Running tests on windows

Mads Kiilerich mads at kiilerich.com
Wed Mar 21 10:25:45 CDT 2012


On 03/21/2012 04:09 PM, Angel Ezquerra Moreu wrote:
> I think that hackable mercurial was a very big step forward to make it
> easier for us windows users to start to contribute. The fact that the
> test suite cannot be run as-is is yet another obstacle that I wish was
> not there. Even though thanks to your efforts it is now possible to
> run part of the test suite on windows, it is not quite as easy as
> running it on Linux yet.

Really?

The test suite _do_ run as-is when you have MSYS. But granted, it 
requires a posix environment with sh and other tools, something that 
"all" unix systems have preinstalled.

Many Unix users have had problems running from source (and thus running 
the test suite) because they didn't have a Python development setup and 
thus couldn't build Mercurial from scratch.

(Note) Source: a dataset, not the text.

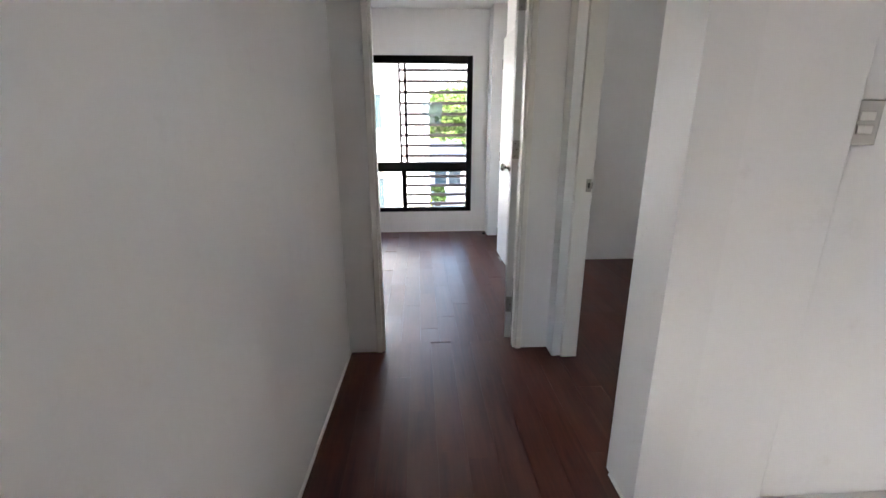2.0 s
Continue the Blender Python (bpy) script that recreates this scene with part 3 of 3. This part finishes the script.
shed = thing("house", "low pale house with a grey roof below the trees", "house", pose(0, 0, 0))
part("wall", boxes((0.5, 2.2, 23.5, 27, -3.2, -0.3)), FACADE, shed)
bm = bmesh.new()
box(bm, 0.3, 2.4, 23.2, 27.3, -0.3, -0.15)
for v in bm.verts:
    if v.co.y > 25 and v.co.z > -0.2:
        v.co.z += 0.7
part("roof", bm, ROOF, shed)
for x in (0.75, 1.5):
    far_window(shed, x, x + 0.6, 23.45, -1.9, -0.9)

fence = thing("garden_wall", "low lime-yellow garden wall with posts and a rail", "wall", pose(0, 0, 0))
part("base", boxes((0.30, 7.0, 20.4, 20.65, -3.2, -2.8)), LIME, fence)
for x, w in ((0.33, 0.16), (2.0, 0.75), (4.2, 0.3)):
    part("post", box(bmesh.new(), x, x + w, 20.35, 20.7, -3.2, -2.0, bevel=0.02, seg=1), LIME, fence)
for z in (-2.7, -2.45):
    part("rail", box(bmesh.new(), 0.35, 7.0, 20.5, 20.55, z, z + 0.06), FACADE, fence)
wall2 = thing("garden_wall", "pale concrete boundary wall along the street", "wall", pose(0, 0, 0))
part("wall", boxes((0.3, 9, 22.6, 22.8, -3.2, -1.6)), FACADE, wall2)

LEAF_M, ln, ll, lb = material("leaf_green", 0.6, 0, 0.3)
lgeo = ln.new("ShaderNodeNewGeometry")
ll.new(mixed(ln, ll, lgeo.outputs["Random Per Island"], (0.04, 0.085, 0.014), (0.12, 0.17, 0.035)), lb.inputs["Base Color"])


def tree(name, label, x, y, ground, height, spread, seed, leaves=5200):
    rnd = random.Random(seed)
    ob = thing(name, label, "tree", pose(x, y, ground))
    bm = bmesh.new()
    fork = height * 0.36
    tube(bm, (0, 0, 0), (0.05, 0.05, fork), 0.16, 10, 0.10)
    tips = []
    for k in range(13):
        a, up = rnd.uniform(0, 6.28), rnd.uniform(0.2, 1.0)
        tip = Vector((math.cos(a) * spread * rnd.uniform(0.35, 0.85) * (1.15 - up * 0.6), math.sin(a) * spread * rnd.uniform(0.35, 0.85) * (1.15 - up * 0.6), fork + (height - fork) * up * 0.9))
        tube(bm, (0.05, 0.05, fork - rnd.uniform(0, 0.5)), tip, 0.06, 6, 0.015)
        tips.append((tip, spread * rnd.uniform(0.22, 0.42)))
    part("trunk", bm, BARK, ob)
    verts, faces = [], []
    for _ in range(leaves):
        c, rad = rnd.choice(tips)
        d = Vector((rnd.gauss(0, 1), rnd.gauss(0, 1), rnd.gauss(0, 0.6)))
        d = d.normalized() * rad * rnd.random() ** 0.45
        o = c + d
        u = Vector((rnd.gauss(0, 1), rnd.gauss(0, 1), rnd.gauss(0, 0.6))).normalized()
        v = u.cross(Vector((rnd.gauss(0, 1), rnd.gauss(0, 1), rnd.gauss(0, 1)))).normalized()
        s1, s2 = rnd.uniform(0.09, 0.19), rnd.uniform(0.04, 0.08)
        i = len(verts)
        verts += [o - u * s1, o + v * s2, o + u * s1, o - v * s2]
        faces.append((i, i + 1, i + 2, i + 3))
    me = bpy.data.meshes.new("crown")
    me.from_pydata([tuple(v) for v in verts], [], faces)
    me.materials.append(LEAF_M)
    crown = new("crown", me)
    crown.parent = ob
    return ob


tree("tree", "leafy green street tree behind the houses", 1.6, 29, -3.2, 6.8, 2.5, 1, 14000)
tree("tree", "leafy green street tree behind the houses", 3.7, 30, -3.2, 6.5, 2.7, 2, 14000)
tree("tree", "broad leafy green tree behind the low house", 2.7, 33, -3.2, 7.0, 3.2, 3, 14000)
tree("tree", "broad leafy green tree behind the low house", 6.4, 32, -3.2, 6.4, 3.2, 8, 14000)
tree("tree", "small green garden tree beside the street", 0.75, 21.6, -3.2, 1.9, 0.5, 4, 1500)
tree("tree", "small green garden tree beside the street", 3.0, 21.6, -3.2, 1.6, 0.5, 6, 1300)
bm = bmesh.new()
pts = [Vector((-9 + 1.5 * k, 15.0, 2.55 + 0.012 * k + 0.003 * (k - 8) ** 2)) for k in range(17)]
for a, b in zip(pts, pts[1:]):
    tube(bm, a, b, 0.012, 5)
tagged(part("power_cable", bm, DARK), "thin dark overhead cable across the street", "cable", "street cables")
bm = bmesh.new()
for a, b in zip(pts, pts[1:]):
    tube(bm, a - Vector((0, 0, 0.86)), b - Vector((0, 0, 0.86)), 0.006, 5)
tagged(part("power_cable", bm, DARK), "thinner dark cable slung below the street cable", "cable", "street cables")
for x in (-9.0, 15.0):
    pole = thing("utility_pole", "grey concrete utility pole carrying the street cable", "pole", pose(x, 15.0, -3.2))
    part("post", tube(bmesh.new(), (0, 0.15, 0), (0, 0.15, 6.6), 0.14, 14, 0.1), CONCRETE, pole)
    part("bracket", boxes((-0.05, 0.05, -0.04, 0.16, 5.85, 5.98)), DARK, pole)
    part("bracket", boxes((-0.04, 0.04, -0.04, 0.16, 4.99, 5.12)), DARK, pole)

# ---- planks ----
W = 0.122
plank_meshes = {}


def plank(length, width, gap):
    key = (round(length, 3), round(width, 3), gap)
    if key not in plank_meshes:
        g, c = gap, gap * 1.4
        w, h = key[1] / 2 - g, key[0] / 2 - g
        bm = bmesh.new()
        low = [bm.verts.new((sx * w, sy * h, -0.009)) for sx, sy in ((-1, -1), (1, -1), (1, 1), (-1, 1))]
        mid = [bm.verts.new((sx * w, sy * h, -c)) for sx, sy in ((-1, -1), (1, -1), (1, 1), (-1, 1))]
        top = [bm.verts.new((sx * (w - c), sy * (h - c), 0)) for sx, sy in ((-1, -1), (1, -1), (1, 1), (-1, 1))]
        for a, b in ((low, mid), (mid, top)):
            for k in range(4):
                bm.faces.new((a[k], a[(k + 1) % 4], b[(k + 1) % 4], b[k]))
        bm.faces.new(top)
        plank_meshes[key] = mesh_of("plank", bm, PLANK)
    return plank_meshes[key]


rng = random.Random(5)


def lay(x0, x1, y0, y1, L=0.92, gap=0.0001, tip=0.0003, cup=0.0008, rise=0.0003):
    x = x0
    while x < x1 - 0.004:
        w = min(W, x1 - x)
        y = y0 - L * rng.choice((0.0, 0.33, 0.67)) - rng.uniform(0, 0.08)
        while y < y1 - 0.004:
            a, b = max(y, y0), min(y + L, y1)
            if b - a > 0.01:
                ob = new("plank", plank(b - a, w, gap))
                ob.parent = floor
                ob.location = (x + w / 2, (a + b) / 2, rng.uniform(-rise, rise))
                ob.rotation_euler = (rng.uniform(-tip, tip), rng.uniform(-cup, cup), 0)
            y += L
        x += W


lay(HX0 - 0.25, 0.69, -1.3, FY1)
lay(0.69, SX - 0.006, -1.3, SY - 0.05)
# loose, slightly lifted boards of the far room
lay(-1.95, 0.69, FY1, RY, 0.61, 0.0002, 0.003, 0.0035, 0.0003)
lay(0.69, 0.96, 5.1, RY, 0.61, 0.0002, 0.003, 0.0035, 0.0003)
lay(0.69, EX, SY - 0.05, NY, 0.92, 0.0001, 0.0012, 0.0025)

I don't see much of a difference.

The necessary MSYS packages are easy to install, but they could probably 
all be bundled in a 'Hackable2' zip. Hint hint ;-)

> In my opinion there are two things that could make it easier for
> windows users to contribute to mercurial:
>
> 1. Let the test suite run on cygwin, with as little workarounds and
> custom setup steps as possible.

Why is cygwin better? Is it just because you happen to like it and 
already have it installed?

Cygwin is however a different environment that neither is windows nor 
posix. It might be usable for some purposes, but a test run under cygwin 
doesn't prove anything regarding running under "pure" windows.

> 2. Make it possible to run TortoiseHg from sources on top of hackable mercurial.
>
> I think #2 would be quite important. It would give a natural path for
> the windows TortoiseHg contributors to contribute to mercurial itself.

I am sure that already is possible. The main issue will be to decide if 
you want to use the Python bundled with 'hackable' or some other Python 
that is installed on the system.

What might be missing is a 'Hackable TortoiseHg' that also includes all 
the python modules TortoiseHg requires and the tortoisehg source.